#### [DATA LINES]
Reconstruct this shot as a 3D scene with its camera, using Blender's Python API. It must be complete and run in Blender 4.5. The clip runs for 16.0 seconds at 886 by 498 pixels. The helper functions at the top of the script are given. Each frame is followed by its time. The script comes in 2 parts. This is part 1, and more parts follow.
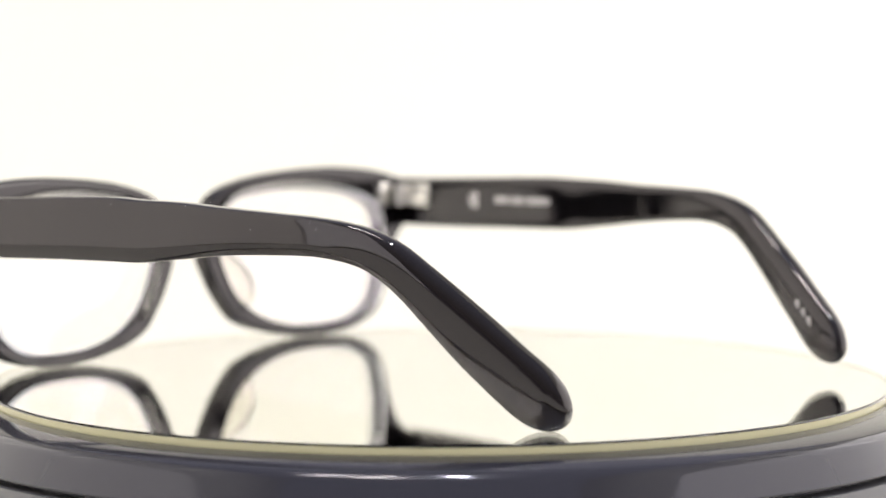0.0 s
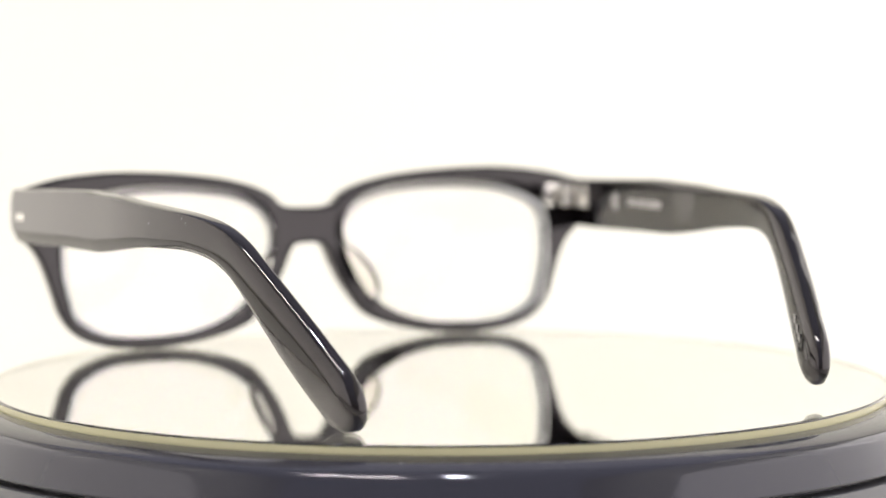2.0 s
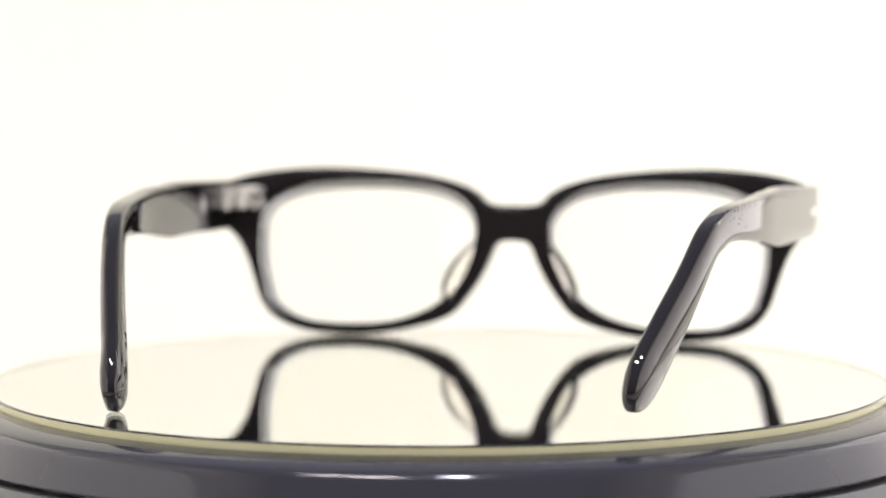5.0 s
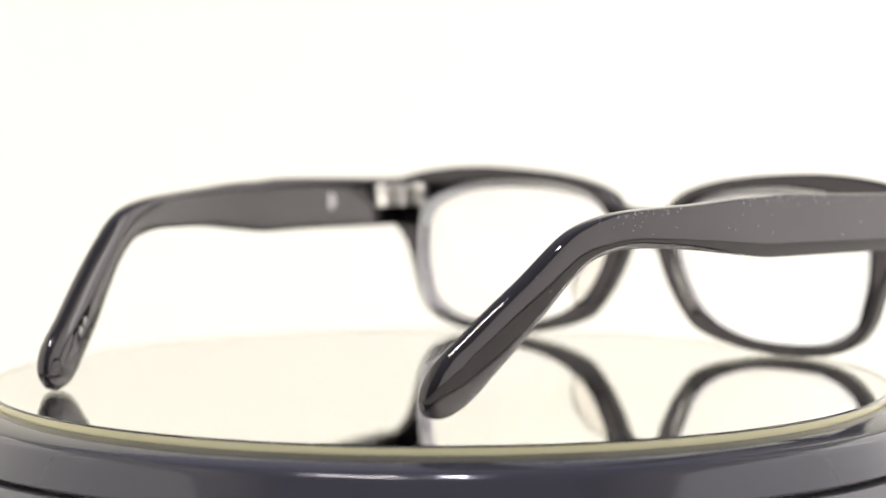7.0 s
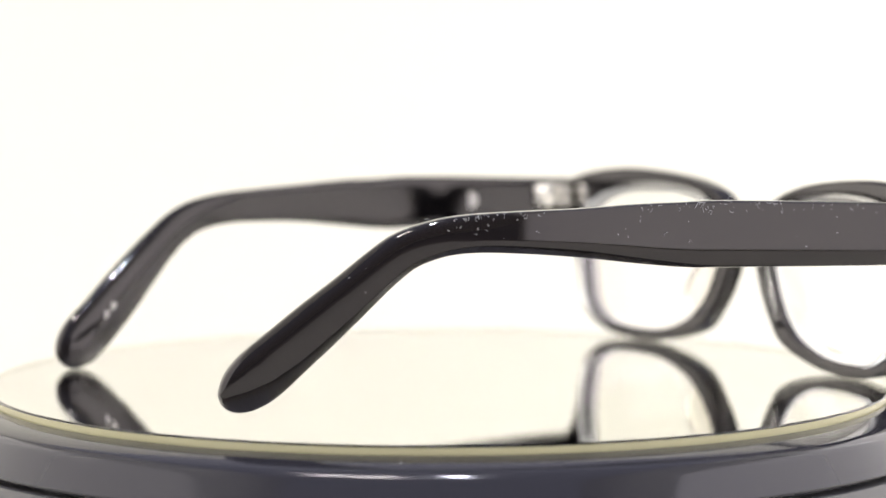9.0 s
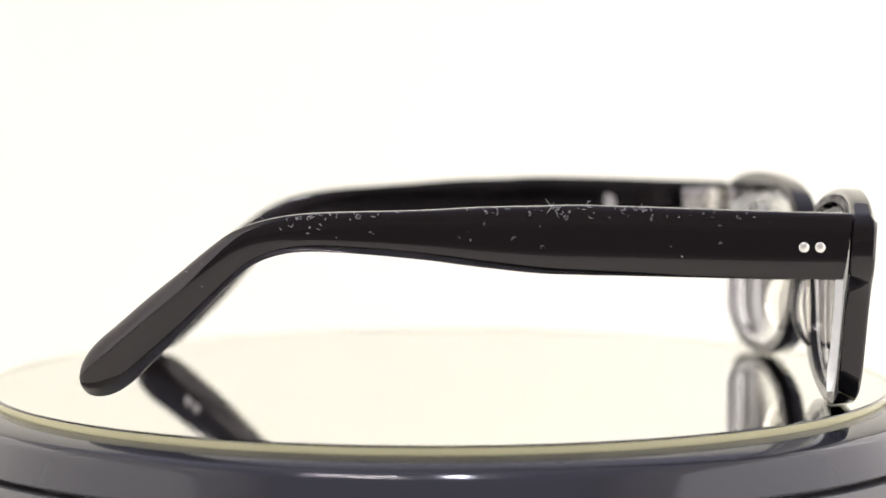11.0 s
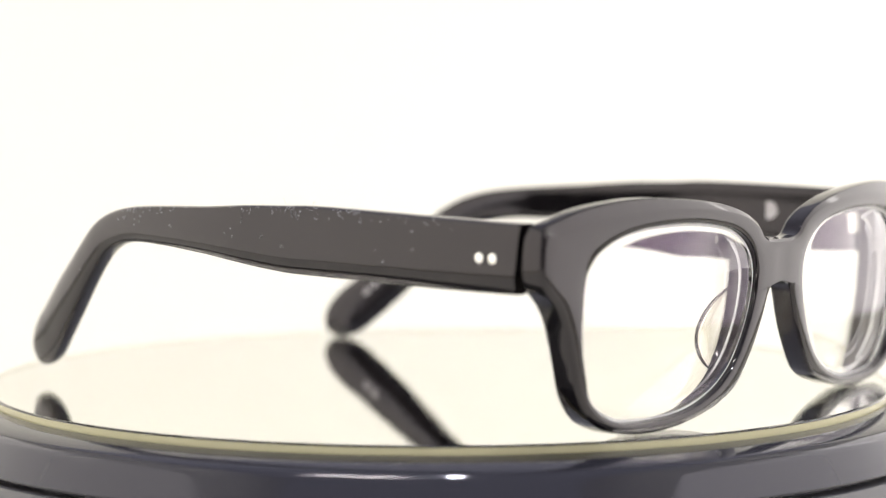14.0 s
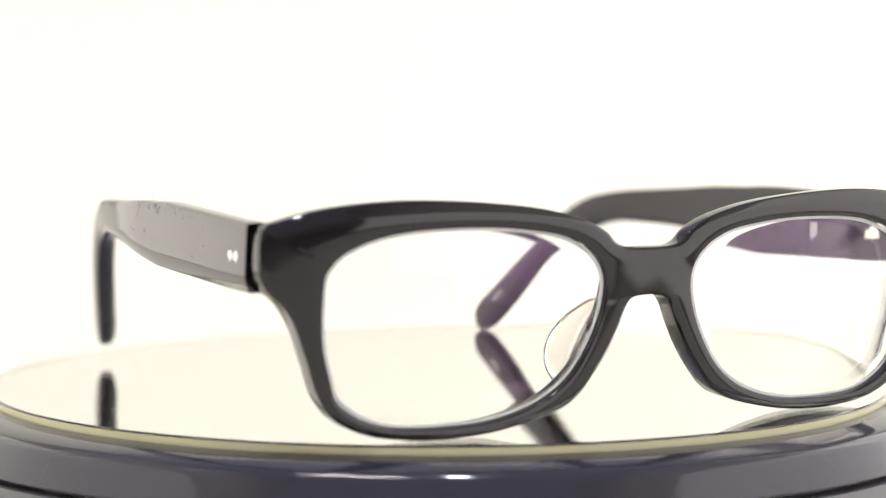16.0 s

#### [THE REQUEST]
Copy out the listing exactly as it stands, but not the pictures.

#### [OUTPUT FOR THIS EXERCISE]
Reconstruct this shot as a 3D scene with its camera, using Blender's Python API. It must be complete and run in Blender 4.5. The clip runs for 16.0 seconds at 886 by 498 pixels. The helper functions at the top of the script are given. Each frame is followed by its time. The script comes in 2 parts. This is part 1, and more parts follow.
0.0 s
2.0 s
5.0 s
7.0 s
9.0 s
11.0 s
14.0 s
16.0 s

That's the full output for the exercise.